Hana Kirreh, a Palestinian teacher, peace activist and member of the Episcopal Diocese of Jerusalem, said she could not imagine such a future – but she wanted to.
"It's like a poor kid having millions of dollars," she said, describing herself as "really skeptical" after experiencing so many disappointments with the peace process. "I want it, but I could not imagine ... Hope is really something very unseen. But we shouldn't kill the hope ... If we don't see this dream that Atallah implanted in my lifetime, I would like my children to enjoy it and live it."
In addition to Kirreh more than 40 Episcopalians from around the country attended this year's conference.
Episcopal Bishop of Maryland Eugene Sutton preached at the conference's opening worship service, calling on all Christians to be bridge builders.

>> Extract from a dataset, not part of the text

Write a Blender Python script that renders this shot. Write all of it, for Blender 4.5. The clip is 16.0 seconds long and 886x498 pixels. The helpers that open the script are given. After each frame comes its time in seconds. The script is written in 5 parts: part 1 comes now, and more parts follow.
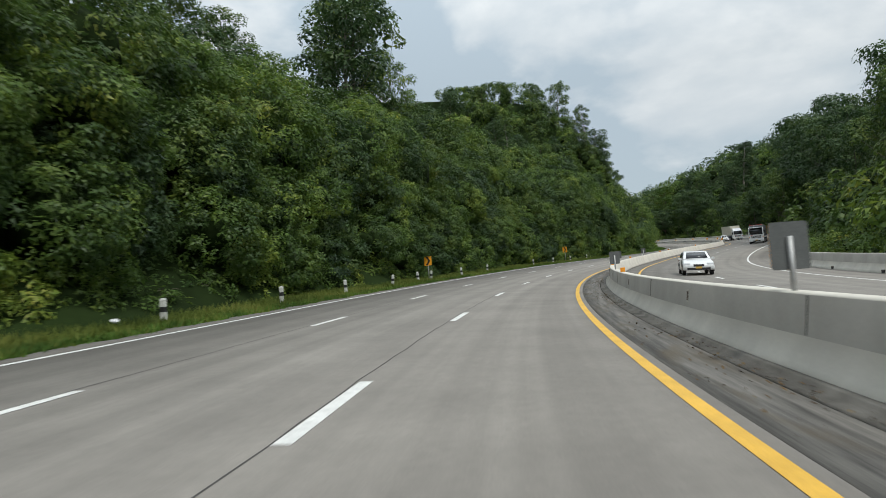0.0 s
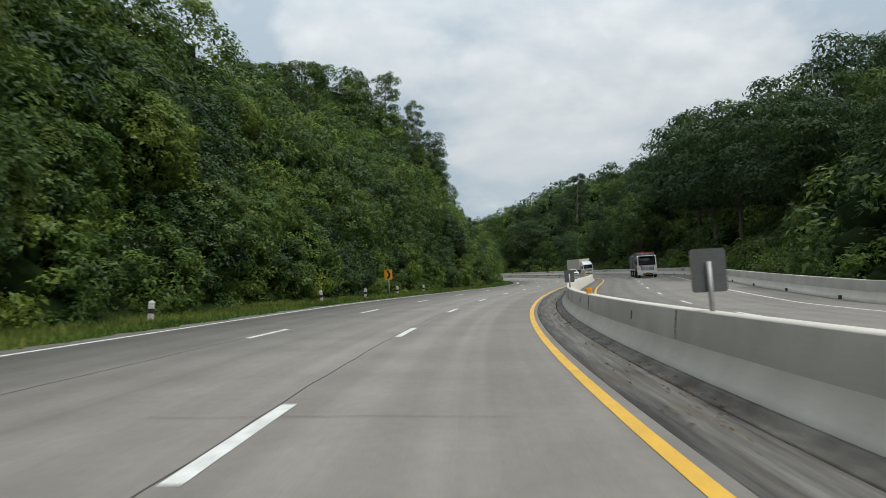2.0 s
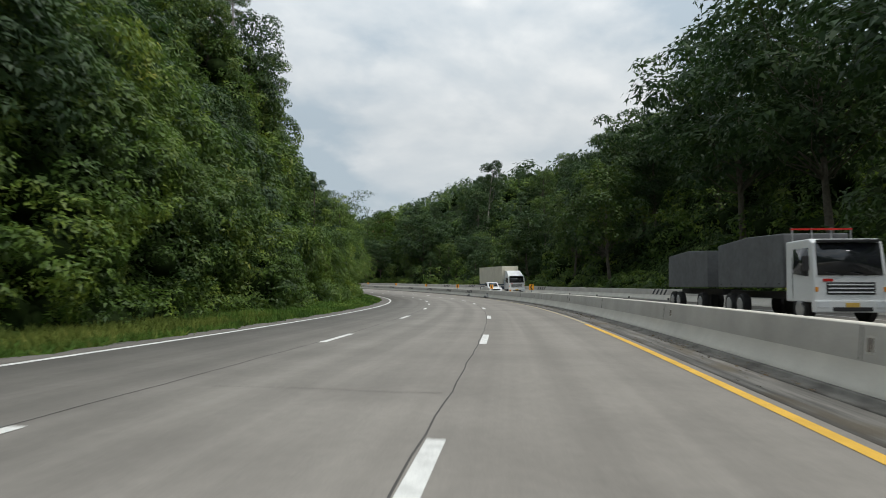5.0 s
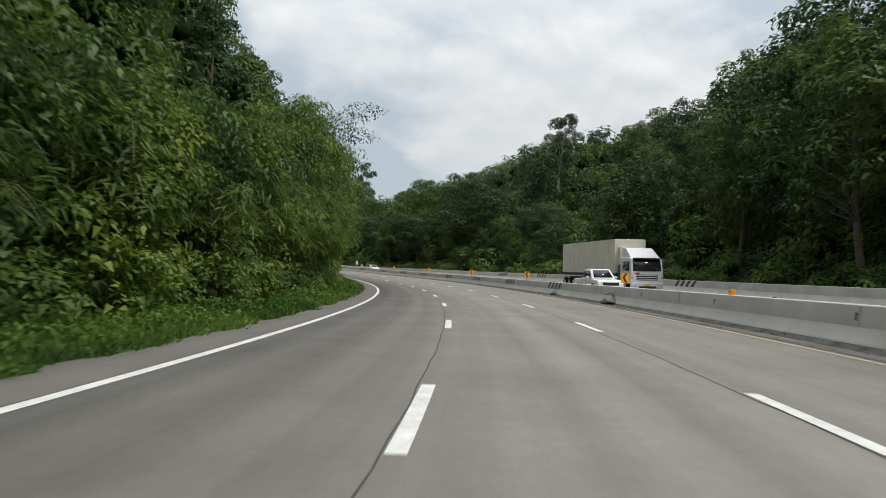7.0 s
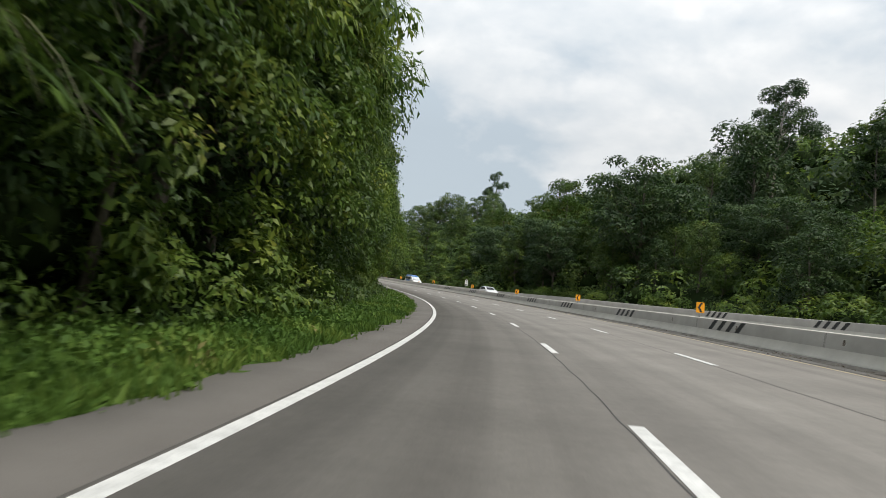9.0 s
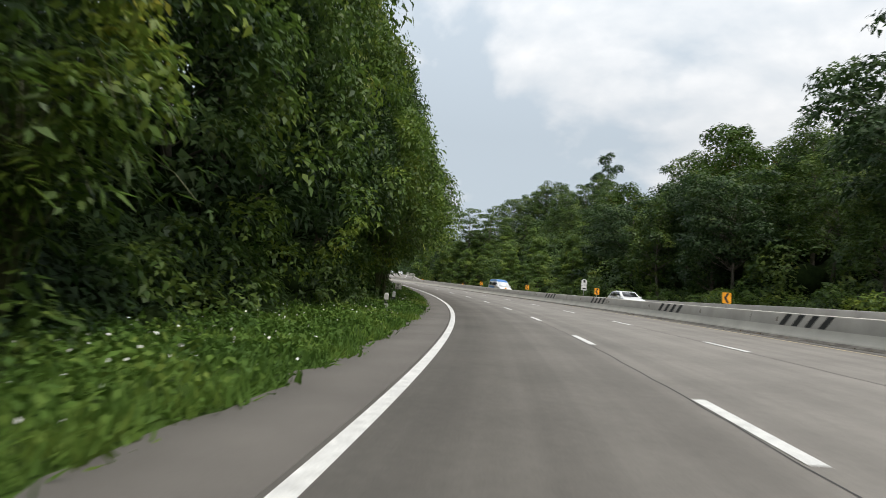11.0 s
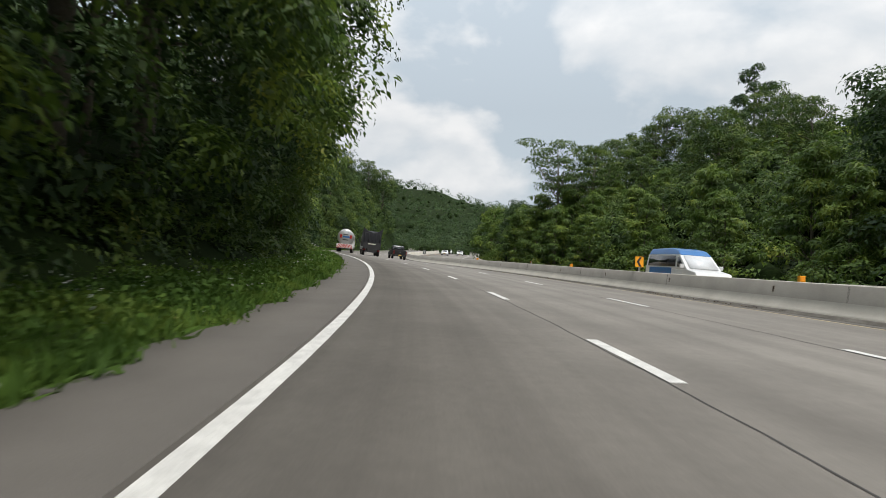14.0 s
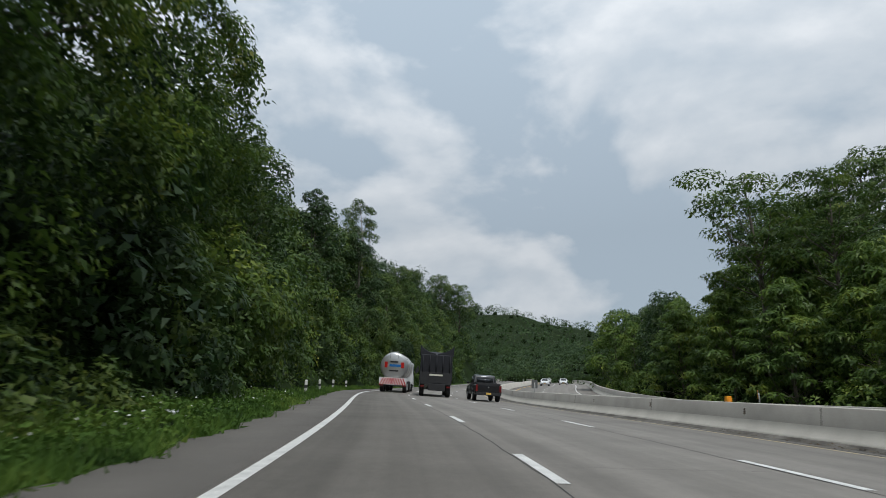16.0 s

Sutton, who is married to a choir director, led the congregation in a harmonious rendition of the African American spiritual, "I Know the Lord's Laid his Hands on Me," before preaching on Corinthians 5:17: "Behold, all things are become new."
"If we're wondering what we are to do as followers of Jesus, Paul answers it: Be reconcilers," Sutton said.
Noting the strong Episcopal turn-out, the Rev. Canon Brian Grieves, director of the Episcopal Church's Advocacy Center, said his church has been "one of the major players in the organization."
"We see it as one of the most effective ways to further the goal of our church – seeking a two-state solution," he said.
"I think it is such an important organization for us to be part of," said CMEP board member and former president Maureen Shea, director of the Episcopal Church's Washington, D.C.-based Government Relations Office.
Episcopal News Service Lucy Chumbley is editor of Washington Window, the newspaper of the Episcopal Diocese of Washington.